Do all vessels have the three layers of tissue?

A

No, capillaries and venules don’t have all three layers.

Capillary cells are simple squamous epithelium with a basement membrane

Venules are the same and have some smooth muscle cells as well

38
Q

What is the importance of arterioles in blood pressure regulation?

A

The constriction and dilation of them is the main point of regulating resistance, in turn regulates systemic blood pressure

39
Q

What is the predominant layer in large veins?

A

The tunica adventitia is the predominant layer, the middle layer isn’t as important because of the low pressure and the inner layer is thin and allows its elasticity

40
Q

Why are valves important in veins?

A

These are important to prevent back flow, these fail in varicose veins

More valves in lower extremities than upper because of gravity

41
Q

Atherosclerosis vs arteriosclerosis

A

Arteriosclerosis is the degeneration in arteries that makes them less elastic

Atherosclerosis is the deposition of plaque on the walls which can lead to many issues including thrombi

42
Q

Different control of blood in tissues

A

Local: proportional to metabolic needs of tissues, pressure can regulate this

Nervous (sympathetic)- routes blood flow and maintains pressure (arteriole diameter)

Hormonal control: epinephrine from adrenal MEDULLA, angiotensin II and vasopressin (ADH) are a consequence

ONLY PRESSURE IN LOCAL AND BOTH PRESSURE AND FLOW IN NERVOUS AND HORMONAL

43
Q

What is the extrinsic pathway of blood clotting?

A

Clotting starts when thromboplastin is released outside the blood plasma in the damaged tissue.

44
Q

How is the process regulated?

A

Through positive and negative feedback systems.
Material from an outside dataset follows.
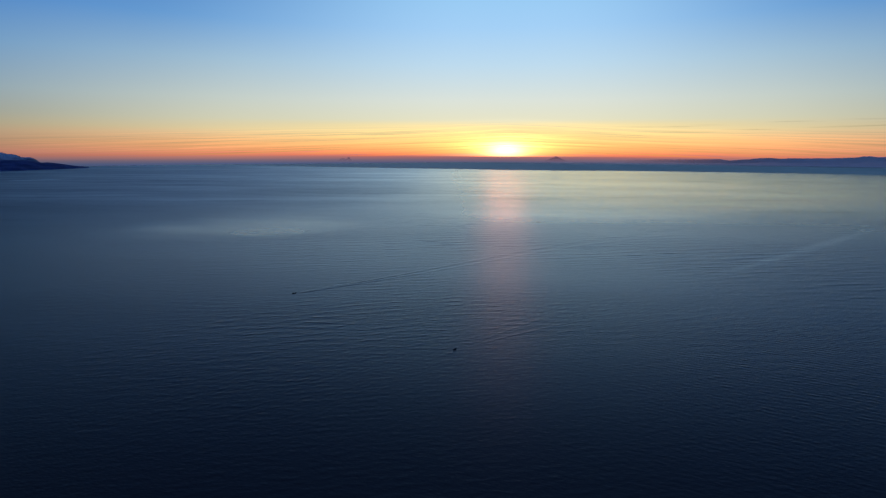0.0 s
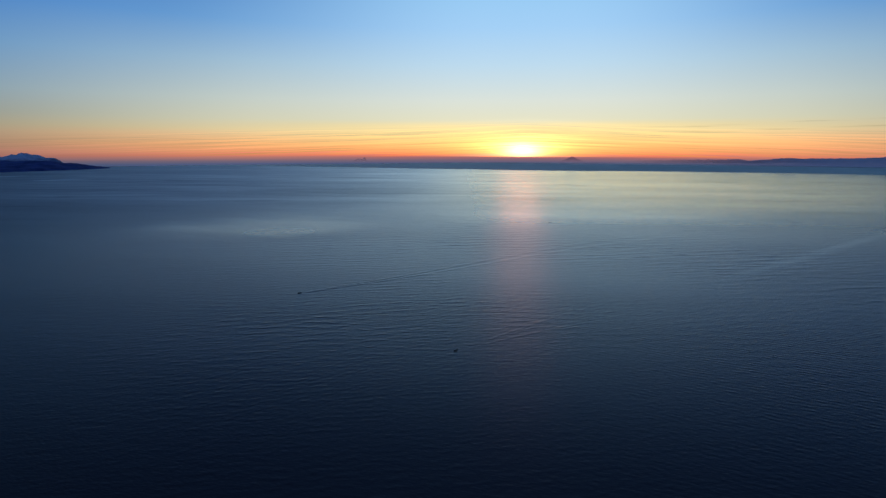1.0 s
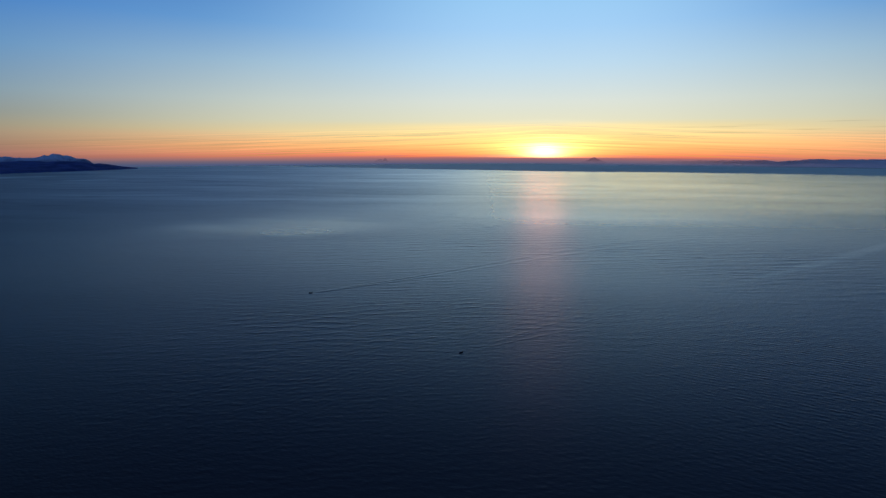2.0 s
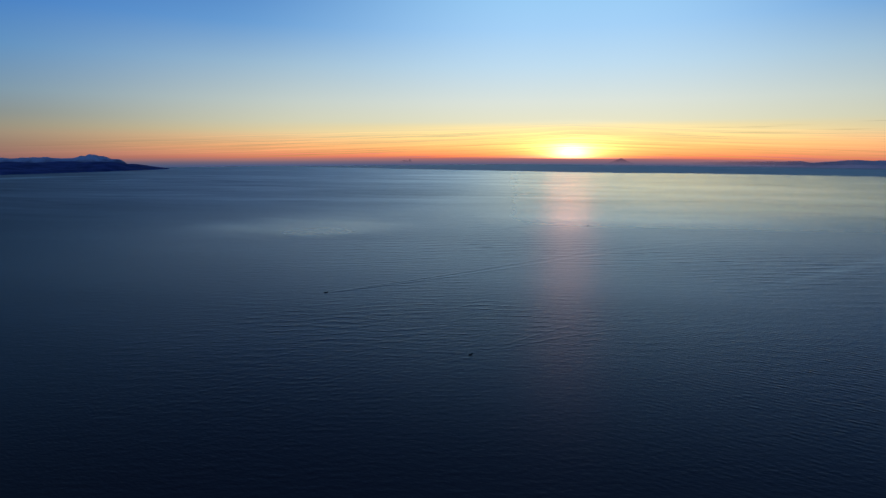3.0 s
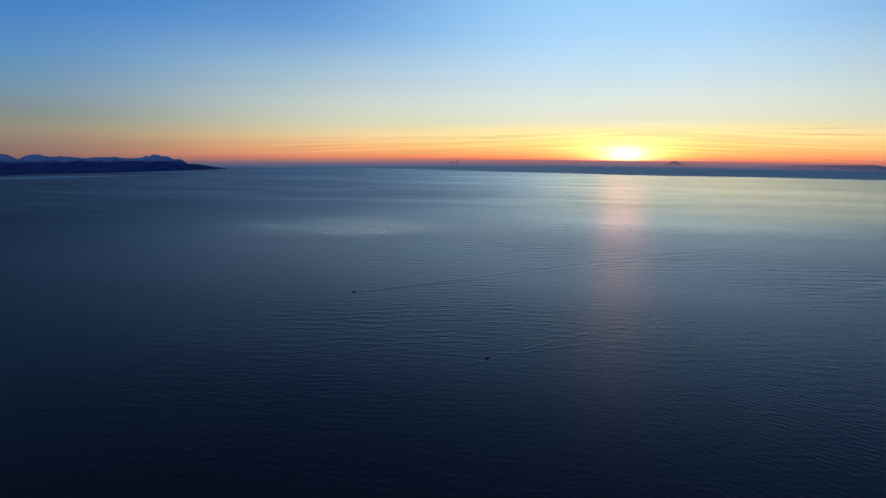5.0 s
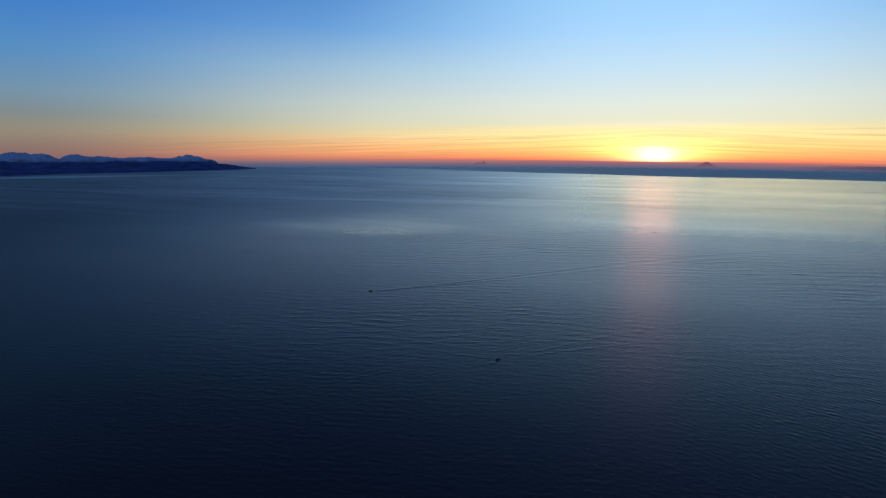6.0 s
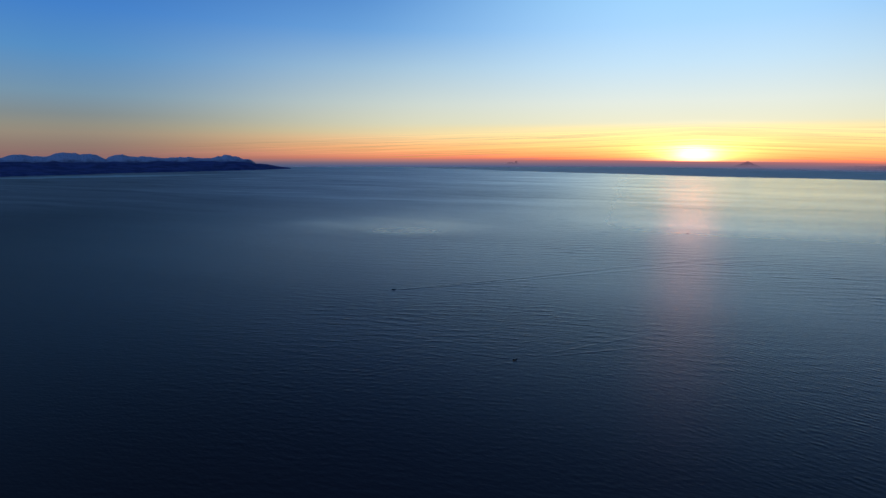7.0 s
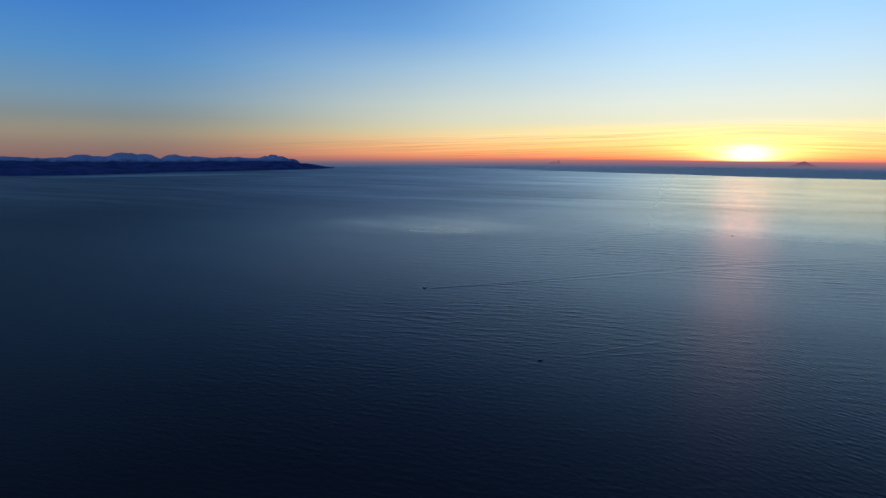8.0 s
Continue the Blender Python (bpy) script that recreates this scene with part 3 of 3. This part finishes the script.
def build_boat(m, length, beam, label, console=True):
    boat = tagged(new("motorboat"), label, "boat", "small boats on the bay")
    # hull shell with thickness
    bm = bmesh.new()
    rings = []
    steps = 18
    for i in range(steps + 1):
        t = i / steps
        gun, chine, keel, rail = hull_section(t, length, beam)
        yy = (t - 0.5) * length
        gun, chine = max(gun, 0.02), max(chine, 0.012)
        pts = [(-gun, rail), (-chine, 0.05 + 0.25 * t * t), (0, keel), (chine, 0.05 + 0.25 * t * t), (gun, rail),
               (gun * 0.9, rail), (chine * 0.88, 0.16 + 0.24 * t * t), (0, max(keel + 0.1, 0.12)), (-chine * 0.88, 0.16 + 0.24 * t * t), (-gun * 0.9, rail)]
        rings.append([bm.verts.new((px, yy, pz)) for px, pz in pts])
    for a, b in zip(rings, rings[1:]):
        for j in range(10):
            bm.faces.new((a[j], a[(j + 1) % 10], b[(j + 1) % 10], b[j]))
    bm.faces.new(rings[0])
    bm.faces.new(rings[-1])
    hull = part("hull", bm, HULL, boat)
    # rubbing strake
    bm = bmesh.new()
    for side in (-1, 1):
        last = None
        for i in range(steps + 1):
            gun, chine, keel, rail = hull_section(i / steps, length, beam)
            p = (side * (max(gun, 0.02) + 0.02), (i / steps - 0.5) * length, rail - 0.03)
            if last:
                tube(bm, last, p, 0.035, 6)
            last = p
    part("rubbing_strake", bm, TRIM, hull, "black rubber strake")
    # transom, floor and foredeck
    bm = bmesh.new()
    box(bm, 0, -length / 2 + 0.04, 0.33, beam * 0.82, 0.08, 0.5)
    part("transom", bm, HULL, hull)
    bm = bmesh.new()
    box(bm, 0, -length * 0.08, 0.2, beam * 0.66, length * 0.74, 0.04, 0.01)
    part("floor_board", bm, DECK, boat, "grey deck boards")
    bm = bmesh.new()
    prev = None
    for i in range(7):
        t = 0.70 + 0.29 * i / 6
        gun, chine, keel, rail = hull_section(t, length, beam)
        row = [bm.verts.new((sx * gun * 0.96, (t - 0.5) * length, rail + 0.015 + 0.05 * (1 - abs(sx)))) for sx in (-1, -0.5, 0, 0.5, 1)]
        if prev:
            for j in range(4):
                bm.faces.new((prev[j], prev[j + 1], row[j + 1], row[j]))
        prev = row
    bmesh.ops.solidify(bm, geom=list(bm.faces), thickness=0.03)
    part("foredeck", bm, DECK, boat)
    # seats
    for yy in (-0.30, 0.02):
        bm = bmesh.new()
        box(bm, 0, yy * length, 0.48, beam * 0.78, 0.32, 0.08, 0.025)
        part("seat", bm, SEAT, boat, "dark vinyl bench")
    if console:
        bm = bmesh.new()
        box(bm, 0, length * 0.14, 0.62, 0.62, 0.42, 0.8, 0.05)
        stand = part("console", bm, HULL, boat)
        bm = bmesh.new()
        box(bm, 0, length * 0.14 + 0.16, 1.17, 0.6, 0.02, 0.34, 0.005)
        part("windscreen", bm, GLASS, stand, "tinted windscreen")
        bm = bmesh.new()
        for k in range(14):
            a, b = 2 * math.pi * k / 14, 2 * math.pi * (k + 1) / 14
            c = length * 0.14 - 0.27
            tube(bm, (0.16 * math.cos(a), c, 0.95 + 0.16 * math.sin(a)), (0.16 * math.cos(b), c, 0.95 + 0.16 * math.sin(b)), 0.014, 6)
        part("steering_wheel", bm, COWL, stand)
    # bow rail
    bm = bmesh.new()
    last = None
    for i in range(9):
        t = 0.74 + 0.24 * i / 8
        gun, chine, keel, rail = hull_section(t, length, beam)
        ps = [(s * gun * 0.9, (t - 0.5) * length, rail + 0.26) for s in (-1, 1)]
        if last:
            for p, q in zip(last, ps):
                tube(bm, p, q, 0.014, 6)
        if i % 4 == 0:
            for p in ps:
                tube(bm, (p[0], p[1], rail - 0.01), p, 0.012, 6)
        last = ps
    tube(bm, last[0], last[1], 0.014, 6)
    part("bow_rail", bm, STEEL, boat, "steel bow rail")
    # outboard motor
    bm = bmesh.new()
    box(bm, 0, -length / 2 - 0.22, 0.88, 0.34, 0.5, 0.42, 0.09)
    motor = part("outboard_motor", bm, COWL, boat, "black outboard motor")
    bm = bmesh.new()
    box(bm, 0, -length / 2 - 0.2, 0.3, 0.14, 0.2, 0.8, 0.04)
    box(bm, 0, -length / 2 - 0.24, -0.16, 0.1, 0.4, 0.12, 0.04)
    part("leg", bm, COWL, motor)
    bm = bmesh.new()
    box(bm, 0, -length / 2 - 0.06, 0.52, 0.2, 0.14, 0.22, 0.02)
    part("bracket", bm, STEEL, motor)
    boat.matrix_basis = m
    return boat


def heading(dx, dy):
    return math.degrees(math.atan2(-dx, dy))


build_boat(pose(-130, 455, 0.0, 2.5, 0, heading(-62, -48)), 2.9, 1.2, "small dark motorboat trailing a thin wake on open water")
build_boat(pose(7.5, 322, 0.0, 2.5, 0, heading(-35, -38)), 2.6, 1.15, "small dark open skiff trailing a faint wake", console=False)
build_boat(pose(168, 945, 0.0, 1.0, 0, heading(10, 3)), 3.0, 1.3, "small dark motorboat far out in the sun's glitter")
Positive feedback is important for fast coagulating and negative is important in preventing clotting or stopping process when bleeding is arrested.

45
Q

Steps 5-7 of coagulation cascade?

A
  1. Prothrombin is converted to thrombin by prothrombinase.
  2. Fibrinogen is converted to fibrin by thrombin.
  3. Thrombin activates clotting factors, which promotes formation of a clot and stabilizes fibrin clot.